--- Record excerpts ---

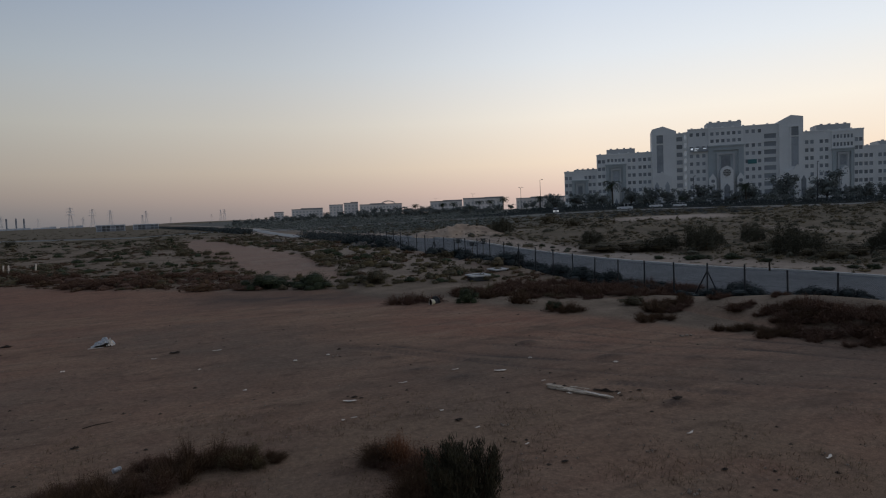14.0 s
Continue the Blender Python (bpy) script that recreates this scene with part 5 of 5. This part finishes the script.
# ---------------------------------------------------------------- things on the sand
def slab_cover(x, y, w, d, h, turn, hole, label):
    """A concrete chamber top with an opening, its rim proud of the sand."""
    ob = thing("manhole_chamber", label, "manhole", pose(x, y, hgt(x, y) - 0.05, 3, 0, turn))
    g = Geo()
    g.box(-w / 2 + 0.12, w / 2 - 0.12, -d / 2 + 0.12, d / 2 - 0.12, -0.15, h)
    part("chamber_wall", g.mesh("chamber_wall", CHAMBER), ob, "dark shaded concrete chamber")
    g = Geo()
    k = hole / 2
    for a in ((-w / 2, -k, -d / 2, d / 2), (k, w / 2, -d / 2, d / 2), (-k, k, -d / 2, -k * 0.7), (-k, k, k * 0.7, d / 2)):
        g.box(*a, h, h + 0.1)
    part("rim", g.mesh("rim", KERB), ob, "pale concrete rim")
    # no real hole: a near-black sheet gives the shade in the opening
    g = Geo()
    g.box(-k, k, -k * 0.7, k * 0.7, h + 0.003, h + 0.03)
    part("opening", g.mesh("opening", CHAR_AND_SHADE), ob, "opening closed by a dark sheet for its shade")


# concrete coloured dark to give the deep shadow under the overhanging slab
CHAMBER = surface("shaded_concrete", (0.055, 0.055, 0.056), (0.10, 0.10, 0.10), 2.5, 0.9, 0.3)
slab_cover(19.78, 43.71, 1.6, 1.2, 0.42, 4, 0.9, "raised concrete manhole chamber with a pale rim in the scrub")
slab_cover(23.26, 47.41, 1.4, 1.2, 0.12, 12, 0.8, "flat pale concrete manhole cover in the sand")


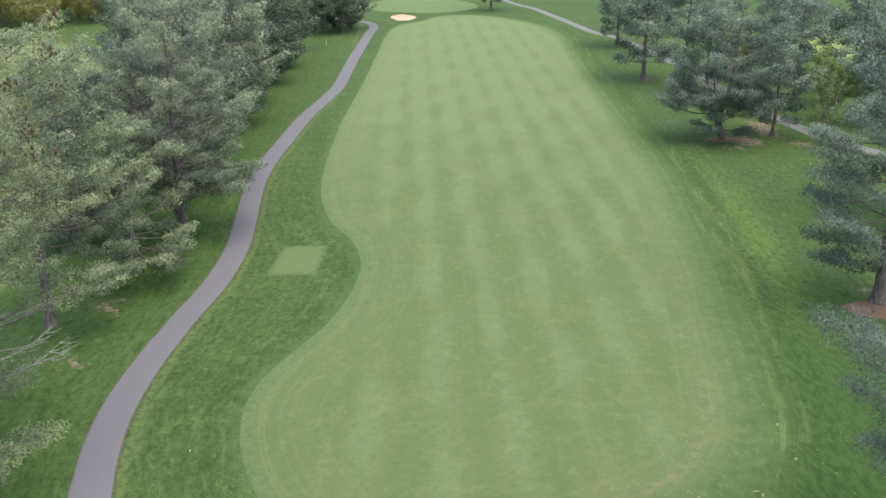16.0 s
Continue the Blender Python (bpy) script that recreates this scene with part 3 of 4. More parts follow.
TEE_EDGE = spline([(-12.8, 69.9), (-12.7, 69.85), (-10.7, 69.9), (-8.7, 69.85), (-8.6, 69.9), (-8.58, 70.1), (-8.35, 73.4), (-8.12, 76.6), (-8.1, 76.8), (-8.2, 76.85), (-10.1, 76.8), (-12.0, 76.85), (-12.1, 76.8), (-12.12, 76.6), (-12.5, 73.4), (-12.78, 70.1)], 0.2, True)
lawn("tee_box", TEE_EDGE, 0.02, TEE, 24, 60, 0.16, "small square tee of short pale green turf", "tee box")
GREEN_EDGE = spline([(-12, 268), (-8, 258), (4, 252), (14, 256), (20, 268), (15, 284), (0, 292), (-10, 284)], 1.0, True)
lawn("putting_green", GREEN_EDGE, 0.06, GREEN, 30, 50, 0.1, "smooth light green putting green beyond the fairway", "putting green")
FIELD_EDGE = spline([(74, 176), (88, 172), (104, 180), (112, 196), (100, 206), (82, 200)], 1.0, True)
lawn("far_green", FIELD_EDGE, 0.06, FIELD, 20, 30, 0.2, "bright yellow-green neighbouring green between trees", "putting green")
LEFT_EDGE = spline([(-71.8, 26.0), (-44.6, 35.3), (-35.5, 44.3), (-32.5, 54.2), (-33.8, 69.7), (-38.4, 96.5), (-49.2, 143.2), (-57.9, 188.9), (-82.9, 199.9), (-103.3, 138.9), (-97.5, 65.2)], 1.0, True)
lawn("side_fairway", LEFT_EDGE, 0.03, SIDE, 30, 90, 0.3, "pale green fairway beyond the pines", "fairway")


# ---- trees ----
def tube(points, radii, sides=6):
    """Rings along a line, closed at the far end."""
    p = np.array(points, float)
    d = np.gradient(p, axis=0)
    d /= np.linalg.norm(d, axis=1)[:, None] + 1e-9
    ref = np.where(np.abs(d[:, 2:3]) > 0.9, np.array([[1.0, 0, 0]]), np.array([[0, 0, 1.0]]))
    a = np.cross(d, ref)
    a /= np.linalg.norm(a, axis=1)[:, None]
    b = np.cross(d, a)
    t = np.arange(sides) * 2 * math.pi / sides
    v = (p[:, None] + np.asarray(radii)[:, None, None] * (np.cos(t)[None, :, None] * a[:, None] + np.sin(t)[None, :, None] * b[:, None])).reshape(-1, 3)
    f = []
    for i in range(len(p) - 1):
        for j in range(sides):
            k = (j + 1) % sides
            f.append((i * sides + j, i * sides + k, (i + 1) * sides + k, (i + 1) * sides + j))
    f.append(tuple((len(p) - 1) * sides + j for j in range(sides)))
    return v, f


class Soup:
    """Gathers pieces into one mesh."""

    def __init__(self):
        self.v, self.f, self.n = [], [], 0

    def add(self, v, f):
        self.v.append(np.asarray(v, float))
        self.f += [tuple(i + self.n for i in q) for q in f]
        self.n += len(v)

    def mesh(self, name, material, smooth=False):
        return mesh_of(name, np.concatenate(self.v), self.f, material, smooth)


def unit(v):
    return v / (np.linalg.norm(v, axis=-1, keepdims=True) + 1e-9)


def needle_mesh(name, puffs, rng, count, length, width, material, flat=0.6):
    """Flattened puffs of needles: each puff is (x, y, z, radius, tone); the needles fan out and up and shade as one clump."""
    puffs = np.array(puffs)
    n = np.maximum(4, (count * (puffs[:, 3] / 0.5) ** 1.6).astype(int))
    c = np.repeat(puffs, n, axis=0)
    m = len(c)
    o = unit(rng.normal(0, 1, (m, 3)) + np.array([0, 0, 0.3]))
    p = c[:, :3] + o * rng.uniform(0.5, 1.0, (m, 1)) * np.array([1, 1, flat]) * c[:, 3:4]
    o = unit(o * np.array([flat, flat, 1]) + np.array([0, 0, 0.15]))
    d = unit(np.cross(o, rng.normal(0, 1, (m, 3))) + 0.6 * o)
    side = unit(np.cross(o, d) + rng.normal(0, 0.3, (m, 3)))
    side *= np.where((np.cross(d, side) * o).sum(1, keepdims=True) < 0, -1.0, 1.0)
    ln = length * rng.uniform(0.6, 1.25, (m, 1))
    wd = width * rng.uniform(0.6, 1.25, (m, 1))
    v = np.stack([p - d * ln * 0.1, p + d * ln * 0.45 - side * wd * 0.5, p + d * ln, p + d * ln * 0.5 + side * wd * 0.5], 1).reshape(-1, 3)
    me = bpy.data.meshes.new(name)
    me.vertices.add(4 * m)
    me.vertices.foreach_set("co", v.ravel())
    me.loops.add(4 * m)
    me.loops.foreach_set("vertex_index", np.arange(4 * m))
    me.polygons.add(m)
    me.polygons.foreach_set("loop_start", np.arange(m) * 4)
    me.materials.append(material)
    me.update(calc_edges=True)
    attribute(me, "tone", np.repeat(c[:, 4], 4))
    out = unit(o + 0.25 * rng.normal(0, 1, (m, 3)))
    me.normals_split_custom_set_from_vertices(np.repeat(out, 4, axis=0))
    return me


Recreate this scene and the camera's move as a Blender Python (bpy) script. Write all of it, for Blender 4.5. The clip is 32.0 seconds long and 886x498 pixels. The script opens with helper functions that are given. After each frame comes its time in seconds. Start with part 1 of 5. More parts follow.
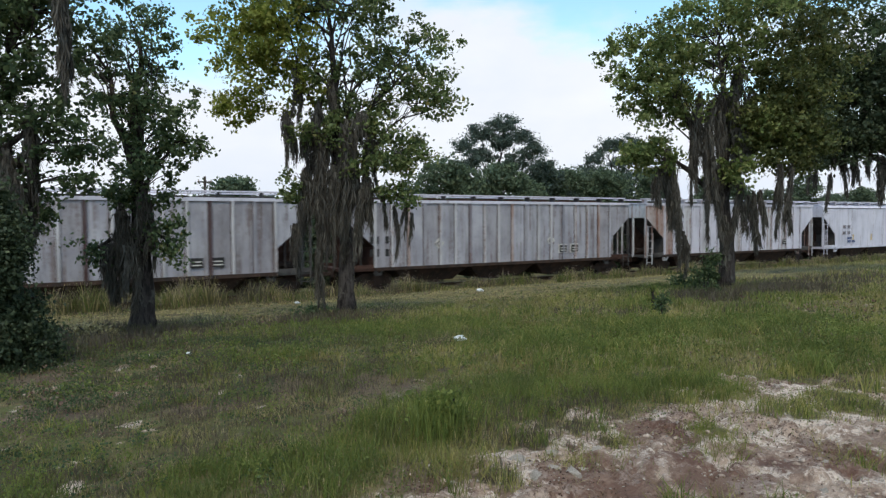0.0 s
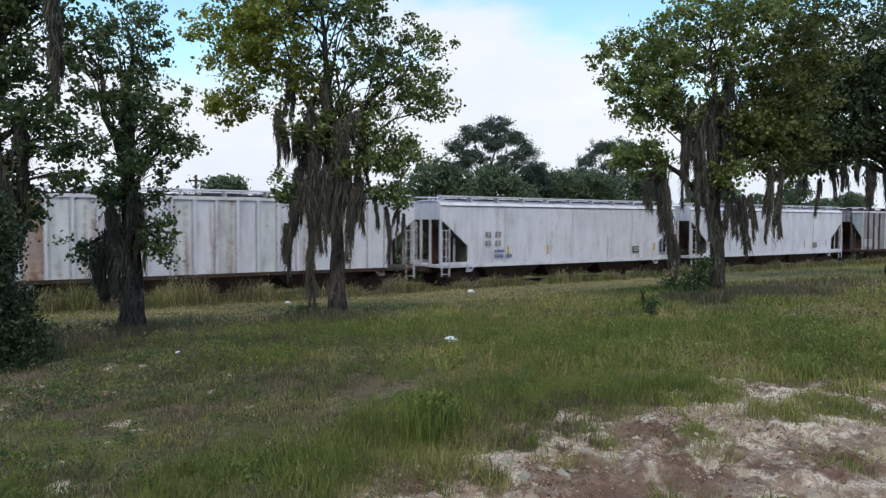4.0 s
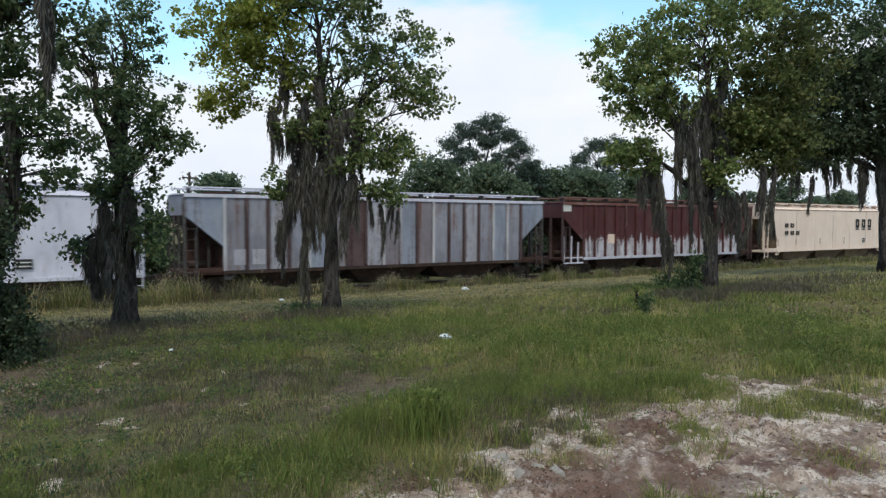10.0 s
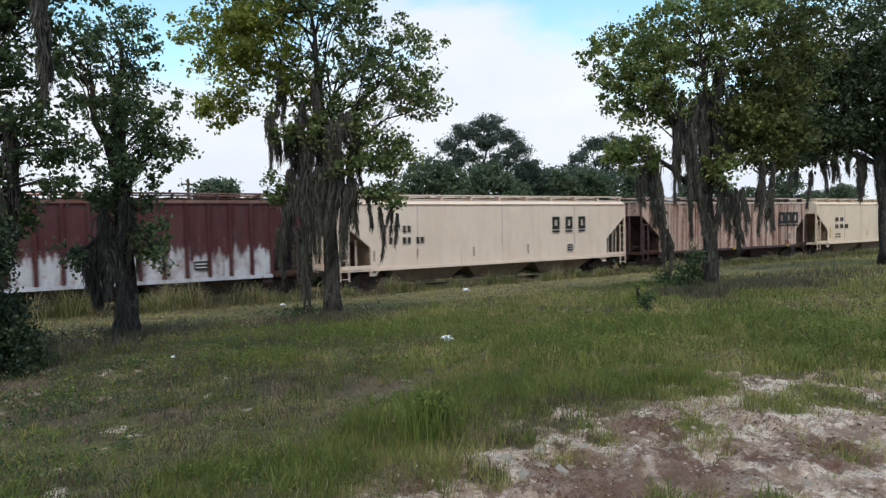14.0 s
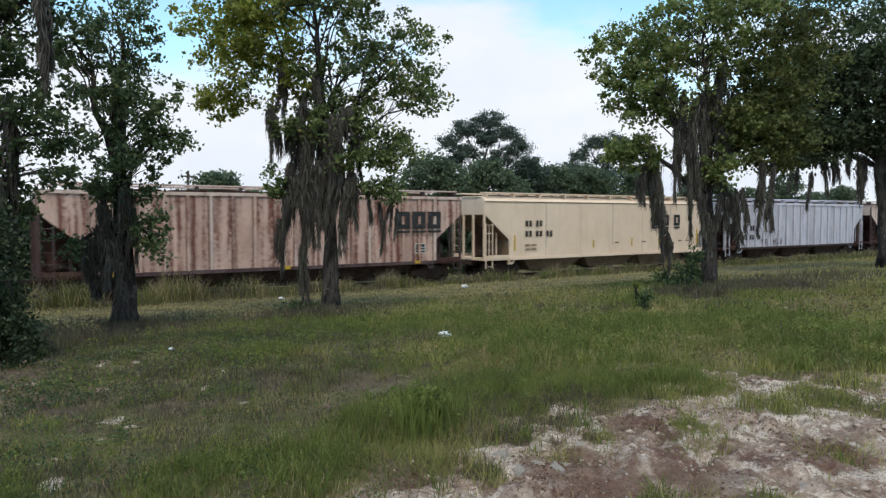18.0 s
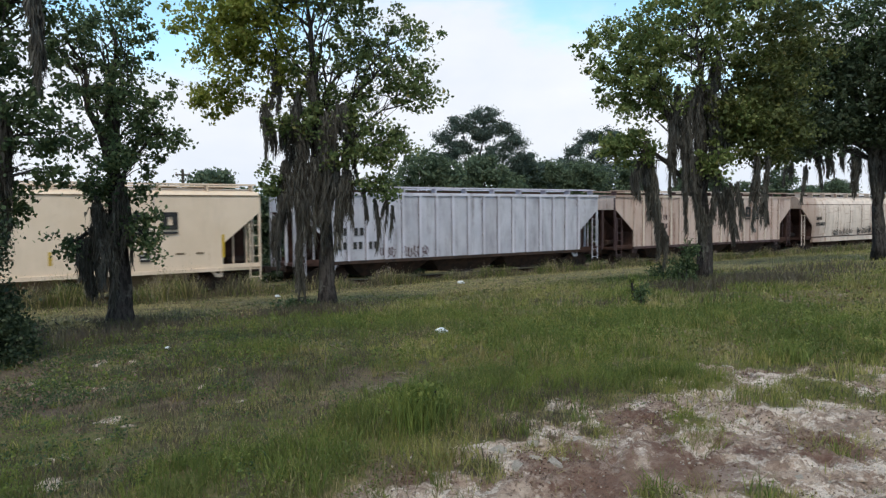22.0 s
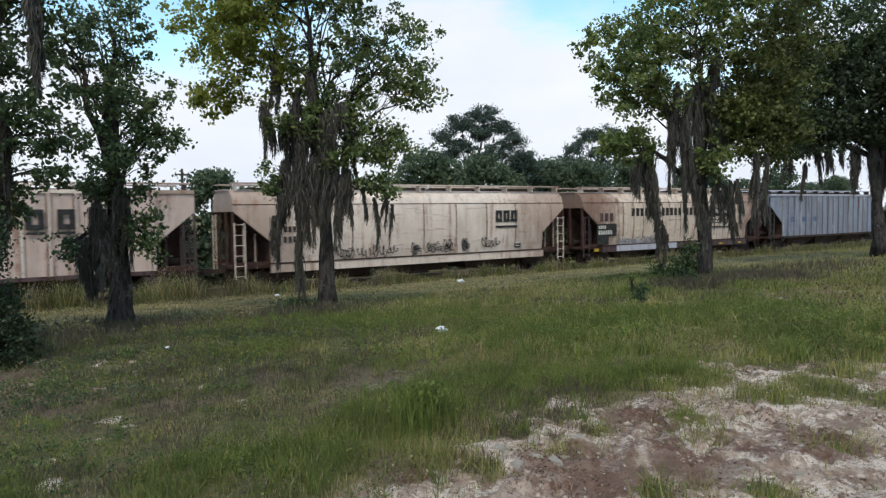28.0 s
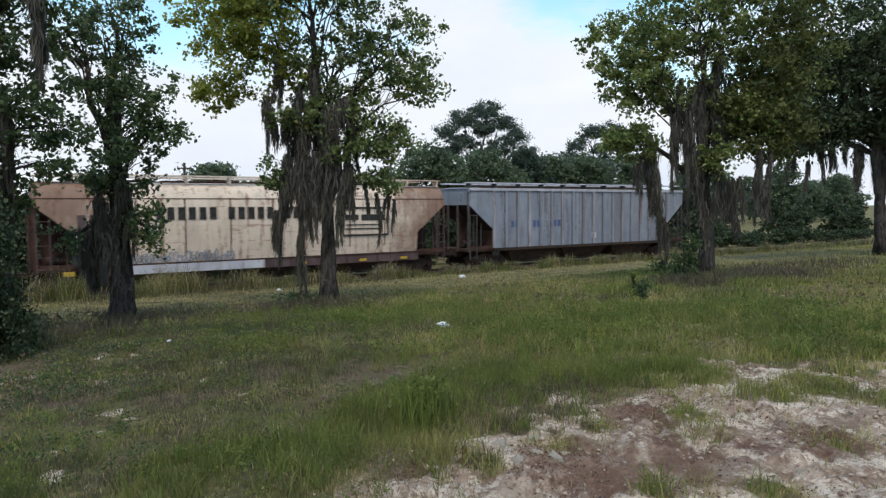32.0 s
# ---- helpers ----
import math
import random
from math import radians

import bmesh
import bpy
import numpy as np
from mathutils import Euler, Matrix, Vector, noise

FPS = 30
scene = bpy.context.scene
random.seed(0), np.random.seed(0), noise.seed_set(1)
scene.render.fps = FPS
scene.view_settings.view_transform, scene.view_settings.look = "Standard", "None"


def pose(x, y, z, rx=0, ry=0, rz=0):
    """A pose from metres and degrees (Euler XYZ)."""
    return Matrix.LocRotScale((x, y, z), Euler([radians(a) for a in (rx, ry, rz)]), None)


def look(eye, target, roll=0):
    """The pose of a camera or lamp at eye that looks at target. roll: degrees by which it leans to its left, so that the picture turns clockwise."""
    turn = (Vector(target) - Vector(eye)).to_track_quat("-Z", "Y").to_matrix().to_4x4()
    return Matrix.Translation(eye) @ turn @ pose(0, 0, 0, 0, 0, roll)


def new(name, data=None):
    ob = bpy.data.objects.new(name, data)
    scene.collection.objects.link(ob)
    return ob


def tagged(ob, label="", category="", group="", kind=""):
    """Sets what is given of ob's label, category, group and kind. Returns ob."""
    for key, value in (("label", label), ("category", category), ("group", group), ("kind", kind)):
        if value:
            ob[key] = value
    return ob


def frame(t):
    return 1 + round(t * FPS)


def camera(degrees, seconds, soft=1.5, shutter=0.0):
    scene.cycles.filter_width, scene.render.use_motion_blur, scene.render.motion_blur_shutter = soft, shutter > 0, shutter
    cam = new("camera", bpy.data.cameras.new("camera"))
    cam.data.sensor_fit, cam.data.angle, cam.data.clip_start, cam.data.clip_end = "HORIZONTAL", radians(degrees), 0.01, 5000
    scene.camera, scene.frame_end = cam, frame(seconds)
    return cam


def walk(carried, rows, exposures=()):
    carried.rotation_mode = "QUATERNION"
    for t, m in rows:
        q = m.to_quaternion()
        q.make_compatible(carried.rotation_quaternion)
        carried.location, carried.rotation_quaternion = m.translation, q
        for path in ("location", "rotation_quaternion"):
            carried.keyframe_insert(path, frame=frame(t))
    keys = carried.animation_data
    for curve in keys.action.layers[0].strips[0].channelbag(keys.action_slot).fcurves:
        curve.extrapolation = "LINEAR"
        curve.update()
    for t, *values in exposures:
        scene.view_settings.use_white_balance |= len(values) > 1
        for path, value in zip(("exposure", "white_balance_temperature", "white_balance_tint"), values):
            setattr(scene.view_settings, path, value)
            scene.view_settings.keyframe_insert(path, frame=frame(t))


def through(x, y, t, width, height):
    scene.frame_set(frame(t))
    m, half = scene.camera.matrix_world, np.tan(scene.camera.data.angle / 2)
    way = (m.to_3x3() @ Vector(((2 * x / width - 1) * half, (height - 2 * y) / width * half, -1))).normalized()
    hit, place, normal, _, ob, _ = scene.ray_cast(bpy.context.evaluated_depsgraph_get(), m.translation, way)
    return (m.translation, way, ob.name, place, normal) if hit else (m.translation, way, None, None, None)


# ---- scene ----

---

Repeat word for word the lines running from the line containing "q = m.to_quaternion()" to the end of the entries above, inclusive.

* _The solution_:
        q = m.to_quaternion()
        q.make_compatible(carried.rotation_quaternion)
        carried.location, carried.rotation_quaternion = m.translation, q
        for path in ("location", "rotation_quaternion"):
            carried.keyframe_insert(path, frame=frame(t))
    keys = carried.animation_data
    for curve in keys.action.layers[0].strips[0].channelbag(keys.action_slot).fcurves:
        curve.extrapolation = "LINEAR"
        curve.update()
    for t, *values in exposures:
        scene.view_settings.use_white_balance |= len(values) > 1
        for path, value in zip(("exposure", "white_balance_temperature", "white_balance_tint"), values):
            setattr(scene.view_settings, path, value)
            scene.view_settings.keyframe_insert(path, frame=frame(t))


def through(x, y, t, width, height):
    scene.frame_set(frame(t))
    m, half = scene.camera.matrix_world, np.tan(scene.camera.data.angle / 2)
    way = (m.to_3x3() @ Vector(((2 * x / width - 1) * half, (height - 2 * y) / width * half, -1))).normalized()
    hit, place, normal, _, ob, _ = scene.ray_cast(bpy.context.evaluated_depsgraph_get(), m.translation, way)
    return (m.translation, way, ob.name, place, normal) if hit else (m.translation, way, None, None, None)


# ---- scene ----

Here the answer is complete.